Task goal => Please give the listing again, word for word, with nothing left out.

Material provided =>
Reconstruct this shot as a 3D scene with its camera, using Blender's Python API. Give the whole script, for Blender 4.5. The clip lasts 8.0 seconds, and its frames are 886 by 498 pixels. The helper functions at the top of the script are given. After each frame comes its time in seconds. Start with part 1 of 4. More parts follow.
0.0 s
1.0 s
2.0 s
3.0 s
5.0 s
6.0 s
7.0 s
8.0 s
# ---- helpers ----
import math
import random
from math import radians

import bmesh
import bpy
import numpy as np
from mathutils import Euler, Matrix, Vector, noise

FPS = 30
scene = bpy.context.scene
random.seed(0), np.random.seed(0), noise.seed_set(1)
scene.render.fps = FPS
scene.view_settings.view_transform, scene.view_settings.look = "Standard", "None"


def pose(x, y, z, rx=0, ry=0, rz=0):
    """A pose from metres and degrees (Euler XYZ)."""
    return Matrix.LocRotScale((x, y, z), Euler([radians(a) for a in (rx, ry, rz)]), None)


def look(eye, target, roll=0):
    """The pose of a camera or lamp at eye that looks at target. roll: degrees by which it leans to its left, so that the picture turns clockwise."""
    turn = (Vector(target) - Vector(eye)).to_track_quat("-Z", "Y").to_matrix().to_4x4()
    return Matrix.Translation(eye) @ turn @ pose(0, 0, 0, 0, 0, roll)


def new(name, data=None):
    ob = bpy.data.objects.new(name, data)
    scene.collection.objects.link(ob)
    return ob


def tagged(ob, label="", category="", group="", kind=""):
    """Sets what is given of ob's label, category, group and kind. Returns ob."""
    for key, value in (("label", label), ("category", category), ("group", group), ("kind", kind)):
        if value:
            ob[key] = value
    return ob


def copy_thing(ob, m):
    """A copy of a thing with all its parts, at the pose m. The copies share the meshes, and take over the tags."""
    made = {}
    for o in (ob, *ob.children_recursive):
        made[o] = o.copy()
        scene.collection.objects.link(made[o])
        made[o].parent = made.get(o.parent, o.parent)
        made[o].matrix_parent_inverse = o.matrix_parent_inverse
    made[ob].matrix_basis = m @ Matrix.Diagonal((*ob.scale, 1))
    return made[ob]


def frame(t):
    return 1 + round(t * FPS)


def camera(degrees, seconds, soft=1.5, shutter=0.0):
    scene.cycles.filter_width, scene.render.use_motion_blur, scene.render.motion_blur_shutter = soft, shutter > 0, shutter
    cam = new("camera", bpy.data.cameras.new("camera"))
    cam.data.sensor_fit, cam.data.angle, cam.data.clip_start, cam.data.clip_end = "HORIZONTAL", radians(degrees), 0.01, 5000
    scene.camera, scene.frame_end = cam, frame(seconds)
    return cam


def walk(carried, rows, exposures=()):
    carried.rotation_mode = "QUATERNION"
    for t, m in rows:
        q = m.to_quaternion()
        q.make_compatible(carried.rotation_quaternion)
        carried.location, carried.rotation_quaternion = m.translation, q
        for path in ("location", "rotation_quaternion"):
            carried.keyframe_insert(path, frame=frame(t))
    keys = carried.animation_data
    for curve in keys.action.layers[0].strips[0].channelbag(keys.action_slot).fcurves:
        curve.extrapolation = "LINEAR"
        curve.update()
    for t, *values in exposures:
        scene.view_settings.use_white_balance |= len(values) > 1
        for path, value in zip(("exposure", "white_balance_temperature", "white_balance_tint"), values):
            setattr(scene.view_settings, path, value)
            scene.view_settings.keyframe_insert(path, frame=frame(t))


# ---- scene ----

Expected answer =>
Reconstruct this shot as a 3D scene with its camera, using Blender's Python API. Give the whole script, for Blender 4.5. The clip lasts 8.0 seconds, and its frames are 886 by 498 pixels. The helper functions at the top of the script are given. After each frame comes its time in seconds. Start with part 1 of 4. More parts follow.
0.0 s
1.0 s
2.0 s
3.0 s
5.0 s
6.0 s
7.0 s
8.0 s
# ---- helpers ----
import math
import random
from math import radians

import bmesh
import bpy
import numpy as np
from mathutils import Euler, Matrix, Vector, noise

FPS = 30
scene = bpy.context.scene
random.seed(0), np.random.seed(0), noise.seed_set(1)
scene.render.fps = FPS
scene.view_settings.view_transform, scene.view_settings.look = "Standard", "None"


def pose(x, y, z, rx=0, ry=0, rz=0):
    """A pose from metres and degrees (Euler XYZ)."""
    return Matrix.LocRotScale((x, y, z), Euler([radians(a) for a in (rx, ry, rz)]), None)


def look(eye, target, roll=0):
    """The pose of a camera or lamp at eye that looks at target. roll: degrees by which it leans to its left, so that the picture turns clockwise."""
    turn = (Vector(target) - Vector(eye)).to_track_quat("-Z", "Y").to_matrix().to_4x4()
    return Matrix.Translation(eye) @ turn @ pose(0, 0, 0, 0, 0, roll)


def new(name, data=None):
    ob = bpy.data.objects.new(name, data)
    scene.collection.objects.link(ob)
    return ob


def tagged(ob, label="", category="", group="", kind=""):
    """Sets what is given of ob's label, category, group and kind. Returns ob."""
    for key, value in (("label", label), ("category", category), ("group", group), ("kind", kind)):
        if value:
            ob[key] = value
    return ob


def copy_thing(ob, m):
    """A copy of a thing with all its parts, at the pose m. The copies share the meshes, and take over the tags."""
    made = {}
    for o in (ob, *ob.children_recursive):
        made[o] = o.copy()
        scene.collection.objects.link(made[o])
        made[o].parent = made.get(o.parent, o.parent)
        made[o].matrix_parent_inverse = o.matrix_parent_inverse
    made[ob].matrix_basis = m @ Matrix.Diagonal((*ob.scale, 1))
    return made[ob]


def frame(t):
    return 1 + round(t * FPS)


def camera(degrees, seconds, soft=1.5, shutter=0.0):
    scene.cycles.filter_width, scene.render.use_motion_blur, scene.render.motion_blur_shutter = soft, shutter > 0, shutter
    cam = new("camera", bpy.data.cameras.new("camera"))
    cam.data.sensor_fit, cam.data.angle, cam.data.clip_start, cam.data.clip_end = "HORIZONTAL", radians(degrees), 0.01, 5000
    scene.camera, scene.frame_end = cam, frame(seconds)
    return cam


def walk(carried, rows, exposures=()):
    carried.rotation_mode = "QUATERNION"
    for t, m in rows:
        q = m.to_quaternion()
        q.make_compatible(carried.rotation_quaternion)
        carried.location, carried.rotation_quaternion = m.translation, q
        for path in ("location", "rotation_quaternion"):
            carried.keyframe_insert(path, frame=frame(t))
    keys = carried.animation_data
    for curve in keys.action.layers[0].strips[0].channelbag(keys.action_slot).fcurves:
        curve.extrapolation = "LINEAR"
        curve.update()
    for t, *values in exposures:
        scene.view_settings.use_white_balance |= len(values) > 1
        for path, value in zip(("exposure", "white_balance_temperature", "white_balance_tint"), values):
            setattr(scene.view_settings, path, value)
            scene.view_settings.keyframe_insert(path, frame=frame(t))


# ---- scene ----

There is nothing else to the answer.